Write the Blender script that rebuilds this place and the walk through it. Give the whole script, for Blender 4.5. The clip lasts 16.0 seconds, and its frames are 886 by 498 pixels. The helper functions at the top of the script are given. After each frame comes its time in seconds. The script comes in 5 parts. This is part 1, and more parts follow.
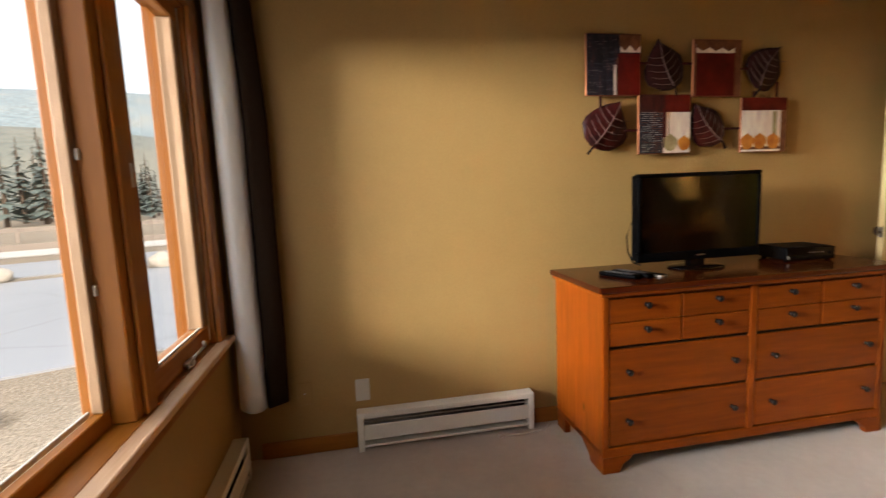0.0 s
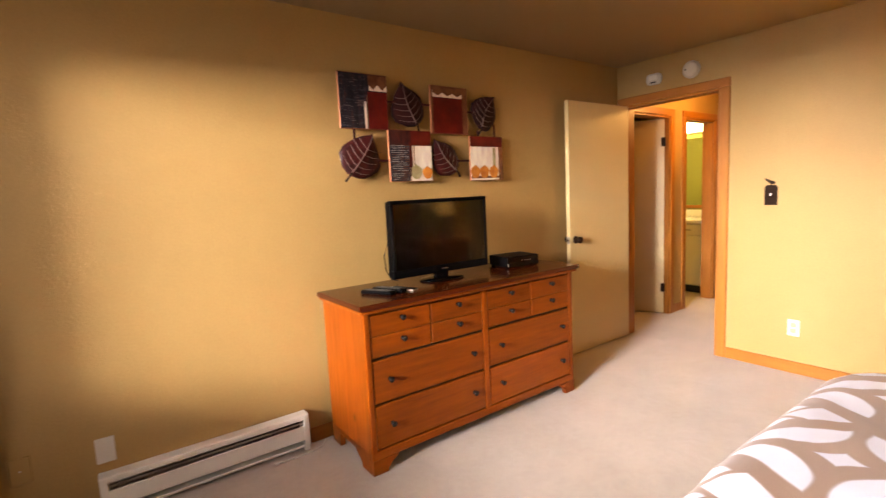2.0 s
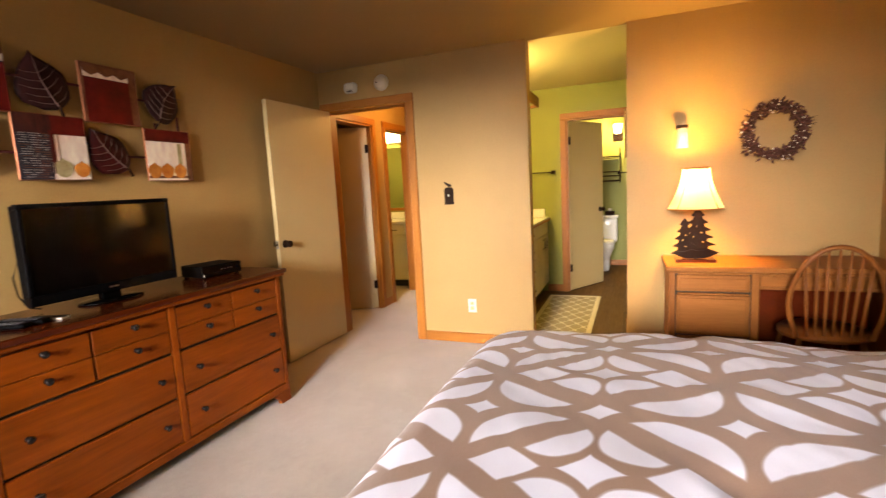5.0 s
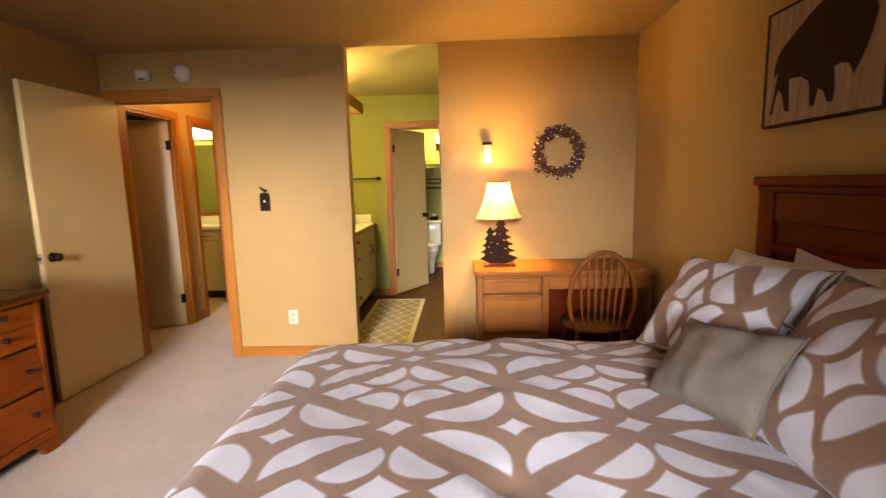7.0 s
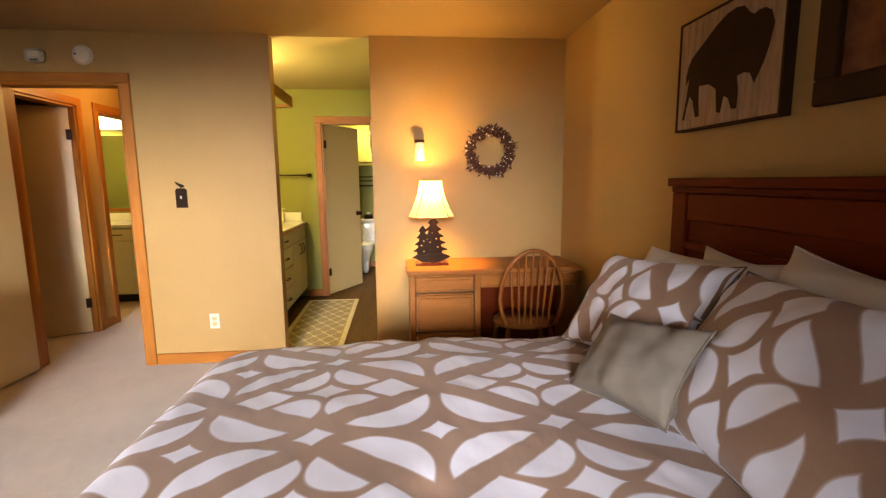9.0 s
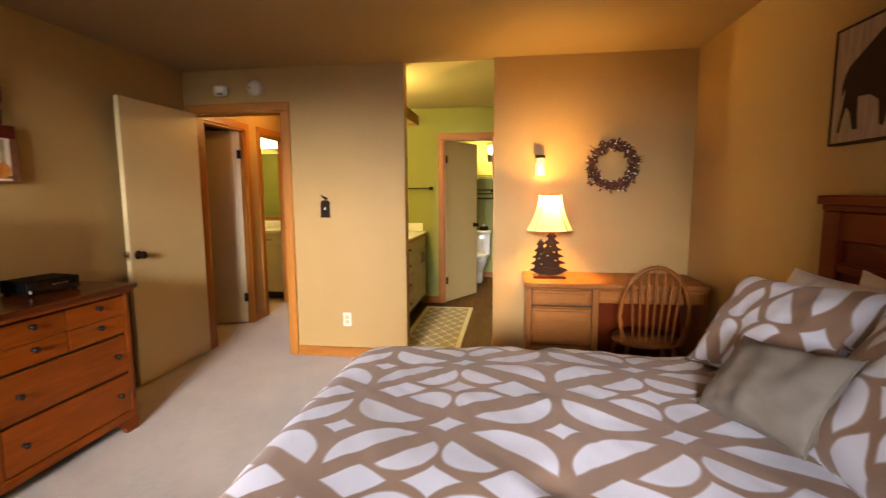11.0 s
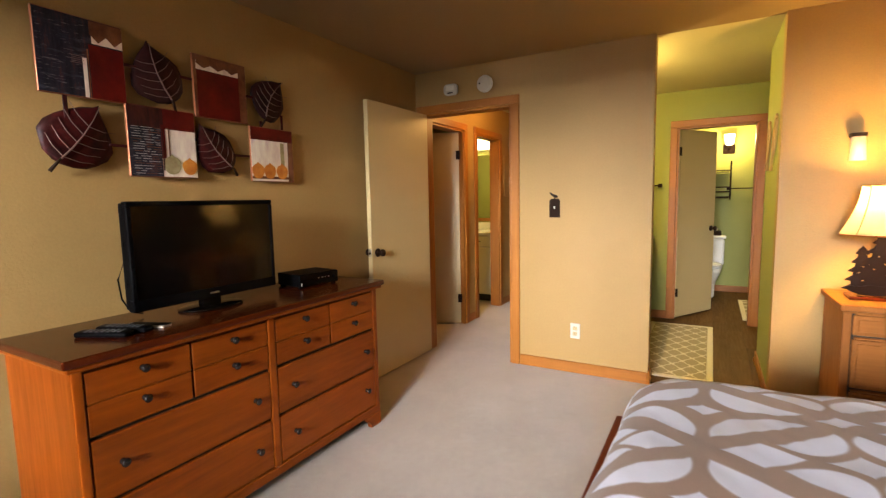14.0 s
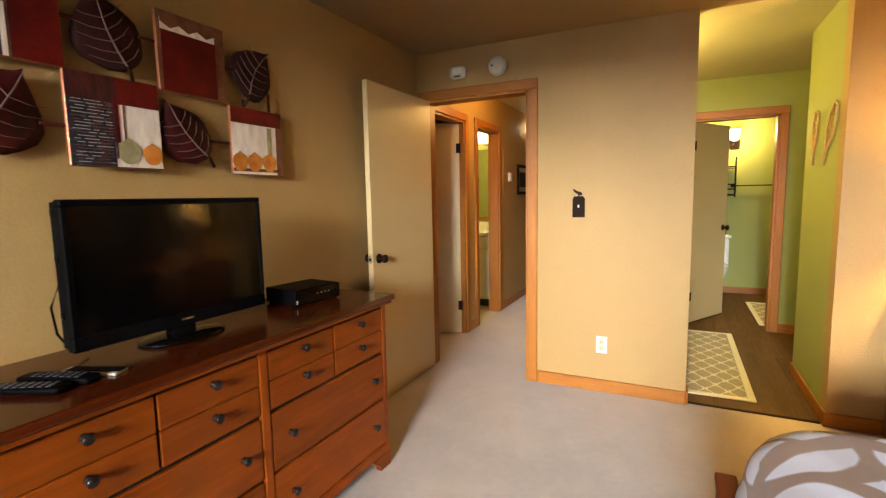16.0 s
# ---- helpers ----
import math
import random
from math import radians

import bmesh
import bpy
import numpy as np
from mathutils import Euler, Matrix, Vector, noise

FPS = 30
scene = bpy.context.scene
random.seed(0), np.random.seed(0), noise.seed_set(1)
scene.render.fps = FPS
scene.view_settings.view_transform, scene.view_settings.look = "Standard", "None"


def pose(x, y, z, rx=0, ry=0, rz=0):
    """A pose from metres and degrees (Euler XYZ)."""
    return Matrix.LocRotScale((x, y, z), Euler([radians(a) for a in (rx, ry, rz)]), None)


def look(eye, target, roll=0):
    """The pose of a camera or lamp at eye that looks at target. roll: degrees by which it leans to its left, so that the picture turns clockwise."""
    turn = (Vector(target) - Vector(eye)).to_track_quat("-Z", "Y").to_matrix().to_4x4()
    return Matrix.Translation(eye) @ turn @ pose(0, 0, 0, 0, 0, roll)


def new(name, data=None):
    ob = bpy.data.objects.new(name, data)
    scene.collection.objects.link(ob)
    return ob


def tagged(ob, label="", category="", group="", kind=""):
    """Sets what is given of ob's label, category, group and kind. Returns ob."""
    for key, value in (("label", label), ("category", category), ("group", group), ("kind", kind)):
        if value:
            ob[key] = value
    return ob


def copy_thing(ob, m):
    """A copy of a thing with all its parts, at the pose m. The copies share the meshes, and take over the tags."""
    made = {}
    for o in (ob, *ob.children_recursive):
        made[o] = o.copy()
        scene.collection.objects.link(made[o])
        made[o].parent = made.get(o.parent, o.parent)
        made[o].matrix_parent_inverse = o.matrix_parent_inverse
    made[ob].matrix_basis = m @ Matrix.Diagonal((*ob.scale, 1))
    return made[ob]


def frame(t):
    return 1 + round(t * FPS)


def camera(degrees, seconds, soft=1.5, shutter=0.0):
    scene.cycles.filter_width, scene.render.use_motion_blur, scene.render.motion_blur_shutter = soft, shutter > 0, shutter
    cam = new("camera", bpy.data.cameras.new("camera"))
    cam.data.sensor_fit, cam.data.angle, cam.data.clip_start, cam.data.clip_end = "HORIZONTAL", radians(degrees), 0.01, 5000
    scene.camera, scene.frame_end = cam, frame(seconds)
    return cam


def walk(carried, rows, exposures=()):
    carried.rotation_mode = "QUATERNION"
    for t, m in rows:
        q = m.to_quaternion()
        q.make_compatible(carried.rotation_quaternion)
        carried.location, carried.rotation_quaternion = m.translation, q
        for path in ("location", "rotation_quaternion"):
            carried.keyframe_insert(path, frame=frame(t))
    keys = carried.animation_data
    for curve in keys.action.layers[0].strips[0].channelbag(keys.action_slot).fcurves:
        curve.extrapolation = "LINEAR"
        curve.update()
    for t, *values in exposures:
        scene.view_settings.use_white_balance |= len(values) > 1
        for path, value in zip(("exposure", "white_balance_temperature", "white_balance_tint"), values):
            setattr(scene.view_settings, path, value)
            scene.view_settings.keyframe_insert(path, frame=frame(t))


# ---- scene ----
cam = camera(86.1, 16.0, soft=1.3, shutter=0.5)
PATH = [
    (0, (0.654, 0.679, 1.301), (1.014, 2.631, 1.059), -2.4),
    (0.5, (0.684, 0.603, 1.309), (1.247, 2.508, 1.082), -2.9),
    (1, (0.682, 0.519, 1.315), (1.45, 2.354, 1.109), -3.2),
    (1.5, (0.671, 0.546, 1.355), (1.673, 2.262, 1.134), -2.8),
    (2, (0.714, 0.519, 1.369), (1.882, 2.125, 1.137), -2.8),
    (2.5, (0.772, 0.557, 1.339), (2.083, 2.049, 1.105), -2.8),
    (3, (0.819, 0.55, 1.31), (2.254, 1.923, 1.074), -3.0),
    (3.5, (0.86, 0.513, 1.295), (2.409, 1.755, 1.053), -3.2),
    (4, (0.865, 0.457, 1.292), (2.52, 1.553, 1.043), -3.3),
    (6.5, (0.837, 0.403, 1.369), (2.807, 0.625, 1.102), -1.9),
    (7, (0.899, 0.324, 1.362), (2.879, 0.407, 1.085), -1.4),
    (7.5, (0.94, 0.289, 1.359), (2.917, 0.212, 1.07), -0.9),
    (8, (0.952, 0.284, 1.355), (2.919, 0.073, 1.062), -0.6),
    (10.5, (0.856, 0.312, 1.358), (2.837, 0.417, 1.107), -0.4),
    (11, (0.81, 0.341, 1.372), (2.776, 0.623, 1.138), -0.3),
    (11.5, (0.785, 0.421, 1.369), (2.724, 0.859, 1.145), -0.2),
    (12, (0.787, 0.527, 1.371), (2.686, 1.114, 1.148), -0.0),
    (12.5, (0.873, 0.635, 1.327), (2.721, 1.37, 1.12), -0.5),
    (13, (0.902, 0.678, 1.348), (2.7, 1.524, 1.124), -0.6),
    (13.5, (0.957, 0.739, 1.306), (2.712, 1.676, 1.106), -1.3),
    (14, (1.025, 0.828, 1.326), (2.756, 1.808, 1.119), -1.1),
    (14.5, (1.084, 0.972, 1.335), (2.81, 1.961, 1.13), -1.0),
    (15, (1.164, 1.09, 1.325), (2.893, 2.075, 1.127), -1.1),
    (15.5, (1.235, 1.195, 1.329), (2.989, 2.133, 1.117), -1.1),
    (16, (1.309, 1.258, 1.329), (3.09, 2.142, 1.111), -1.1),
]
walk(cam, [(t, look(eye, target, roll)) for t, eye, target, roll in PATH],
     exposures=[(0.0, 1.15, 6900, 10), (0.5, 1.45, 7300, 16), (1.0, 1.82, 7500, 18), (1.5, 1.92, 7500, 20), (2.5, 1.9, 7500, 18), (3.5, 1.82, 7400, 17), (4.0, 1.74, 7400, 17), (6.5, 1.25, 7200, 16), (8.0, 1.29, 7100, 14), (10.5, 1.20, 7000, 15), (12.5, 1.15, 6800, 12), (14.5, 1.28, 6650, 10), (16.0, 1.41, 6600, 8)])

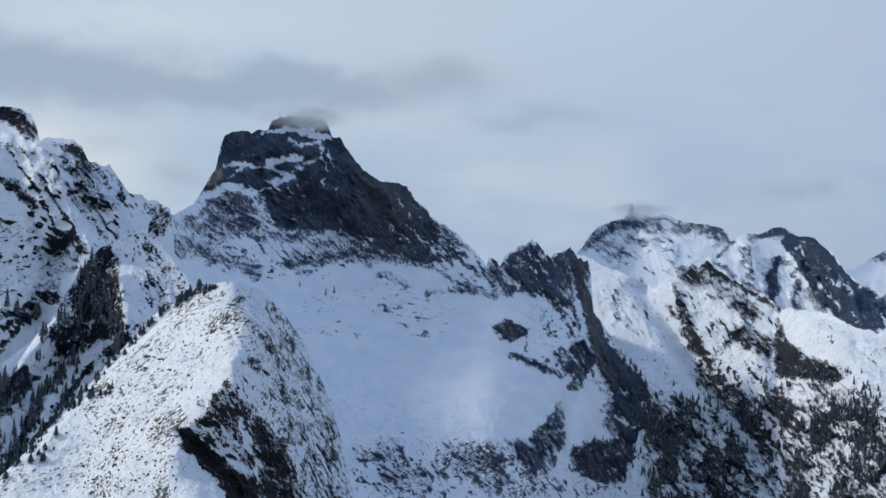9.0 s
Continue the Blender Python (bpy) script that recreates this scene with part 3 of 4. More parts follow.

----------

§ TASK BRIEF: Print the full listing exactly, dropping the pictures.

§ RESPONSE TO THIS TASK:
Write the Blender script that rebuilds this place and the walk through it. Give the whole script, for Blender 4.5. The clip lasts 16.0 seconds, and its frames are 886 by 498 pixels. The helper functions at the top of the script are given. After each frame comes its time in seconds. The script comes in 5 parts. This is part 1, and more parts follow.
0.0 s
2.0 s
5.0 s
7.0 s
9.0 s
11.0 s
14.0 s
16.0 s
# ---- helpers ----
import math
import random
from math import radians

import bmesh
import bpy
import numpy as np
from mathutils import Euler, Matrix, Vector, noise

FPS = 30
scene = bpy.context.scene
random.seed(0), np.random.seed(0), noise.seed_set(1)
scene.render.fps = FPS
scene.view_settings.view_transform, scene.view_settings.look = "Standard", "None"


def pose(x, y, z, rx=0, ry=0, rz=0):
    """A pose from metres and degrees (Euler XYZ)."""
    return Matrix.LocRotScale((x, y, z), Euler([radians(a) for a in (rx, ry, rz)]), None)


def look(eye, target, roll=0):
    """The pose of a camera or lamp at eye that looks at target. roll: degrees by which it leans to its left, so that the picture turns clockwise."""
    turn = (Vector(target) - Vector(eye)).to_track_quat("-Z", "Y").to_matrix().to_4x4()
    return Matrix.Translation(eye) @ turn @ pose(0, 0, 0, 0, 0, roll)


def new(name, data=None):
    ob = bpy.data.objects.new(name, data)
    scene.collection.objects.link(ob)
    return ob


def tagged(ob, label="", category="", group="", kind=""):
    """Sets what is given of ob's label, category, group and kind. Returns ob."""
    for key, value in (("label", label), ("category", category), ("group", group), ("kind", kind)):
        if value:
            ob[key] = value
    return ob


def copy_thing(ob, m):
    """A copy of a thing with all its parts, at the pose m. The copies share the meshes, and take over the tags."""
    made = {}
    for o in (ob, *ob.children_recursive):
        made[o] = o.copy()
        scene.collection.objects.link(made[o])
        made[o].parent = made.get(o.parent, o.parent)
        made[o].matrix_parent_inverse = o.matrix_parent_inverse
    made[ob].matrix_basis = m @ Matrix.Diagonal((*ob.scale, 1))
    return made[ob]


def frame(t):
    return 1 + round(t * FPS)


def camera(degrees, seconds, soft=1.5, shutter=0.0):
    scene.cycles.filter_width, scene.render.use_motion_blur, scene.render.motion_blur_shutter = soft, shutter > 0, shutter
    cam = new("camera", bpy.data.cameras.new("camera"))
    cam.data.sensor_fit, cam.data.angle, cam.data.clip_start, cam.data.clip_end = "HORIZONTAL", radians(degrees), 0.01, 5000
    scene.camera, scene.frame_end = cam, frame(seconds)
    return cam


def walk(carried, rows, exposures=()):
    carried.rotation_mode = "QUATERNION"
    for t, m in rows:
        q = m.to_quaternion()
        q.make_compatible(carried.rotation_quaternion)
        carried.location, carried.rotation_quaternion = m.translation, q
        for path in ("location", "rotation_quaternion"):
            carried.keyframe_insert(path, frame=frame(t))
    keys = carried.animation_data
    for curve in keys.action.layers[0].strips[0].channelbag(keys.action_slot).fcurves:
        curve.extrapolation = "LINEAR"
        curve.update()
    for t, *values in exposures:
        scene.view_settings.use_white_balance |= len(values) > 1
        for path, value in zip(("exposure", "white_balance_temperature", "white_balance_tint"), values):
            setattr(scene.view_settings, path, value)
            scene.view_settings.keyframe_insert(path, frame=frame(t))


# ---- scene ----
cam = camera(86.1, 16.0, soft=1.3, shutter=0.5)
PATH = [
    (0, (0.654, 0.679, 1.301), (1.014, 2.631, 1.059), -2.4),
    (0.5, (0.684, 0.603, 1.309), (1.247, 2.508, 1.082), -2.9),
    (1, (0.682, 0.519, 1.315), (1.45, 2.354, 1.109), -3.2),
    (1.5, (0.671, 0.546, 1.355), (1.673, 2.262, 1.134), -2.8),
    (2, (0.714, 0.519, 1.369), (1.882, 2.125, 1.137), -2.8),
    (2.5, (0.772, 0.557, 1.339), (2.083, 2.049, 1.105), -2.8),
    (3, (0.819, 0.55, 1.31), (2.254, 1.923, 1.074), -3.0),
    (3.5, (0.86, 0.513, 1.295), (2.409, 1.755, 1.053), -3.2),
    (4, (0.865, 0.457, 1.292), (2.52, 1.553, 1.043), -3.3),
    (6.5, (0.837, 0.403, 1.369), (2.807, 0.625, 1.102), -1.9),
    (7, (0.899, 0.324, 1.362), (2.879, 0.407, 1.085), -1.4),
    (7.5, (0.94, 0.289, 1.359), (2.917, 0.212, 1.07), -0.9),
    (8, (0.952, 0.284, 1.355), (2.919, 0.073, 1.062), -0.6),
    (10.5, (0.856, 0.312, 1.358), (2.837, 0.417, 1.107), -0.4),
    (11, (0.81, 0.341, 1.372), (2.776, 0.623, 1.138), -0.3),
    (11.5, (0.785, 0.421, 1.369), (2.724, 0.859, 1.145), -0.2),
    (12, (0.787, 0.527, 1.371), (2.686, 1.114, 1.148), -0.0),
    (12.5, (0.873, 0.635, 1.327), (2.721, 1.37, 1.12), -0.5),
    (13, (0.902, 0.678, 1.348), (2.7, 1.524, 1.124), -0.6),
    (13.5, (0.957, 0.739, 1.306), (2.712, 1.676, 1.106), -1.3),
    (14, (1.025, 0.828, 1.326), (2.756, 1.808, 1.119), -1.1),
    (14.5, (1.084, 0.972, 1.335), (2.81, 1.961, 1.13), -1.0),
    (15, (1.164, 1.09, 1.325), (2.893, 2.075, 1.127), -1.1),
    (15.5, (1.235, 1.195, 1.329), (2.989, 2.133, 1.117), -1.1),
    (16, (1.309, 1.258, 1.329), (3.09, 2.142, 1.111), -1.1),
]
walk(cam, [(t, look(eye, target, roll)) for t, eye, target, roll in PATH],
     exposures=[(0.0, 1.15, 6900, 10), (0.5, 1.45, 7300, 16), (1.0, 1.82, 7500, 18), (1.5, 1.92, 7500, 20), (2.5, 1.9, 7500, 18), (3.5, 1.82, 7400, 17), (4.0, 1.74, 7400, 17), (6.5, 1.25, 7200, 16), (8.0, 1.29, 7100, 14), (10.5, 1.20, 7000, 15), (12.5, 1.15, 6800, 12), (14.5, 1.28, 6650, 10), (16.0, 1.41, 6600, 8)])

9.0 s
Continue the Blender Python (bpy) script that recreates this scene with part 3 of 4. More parts follow.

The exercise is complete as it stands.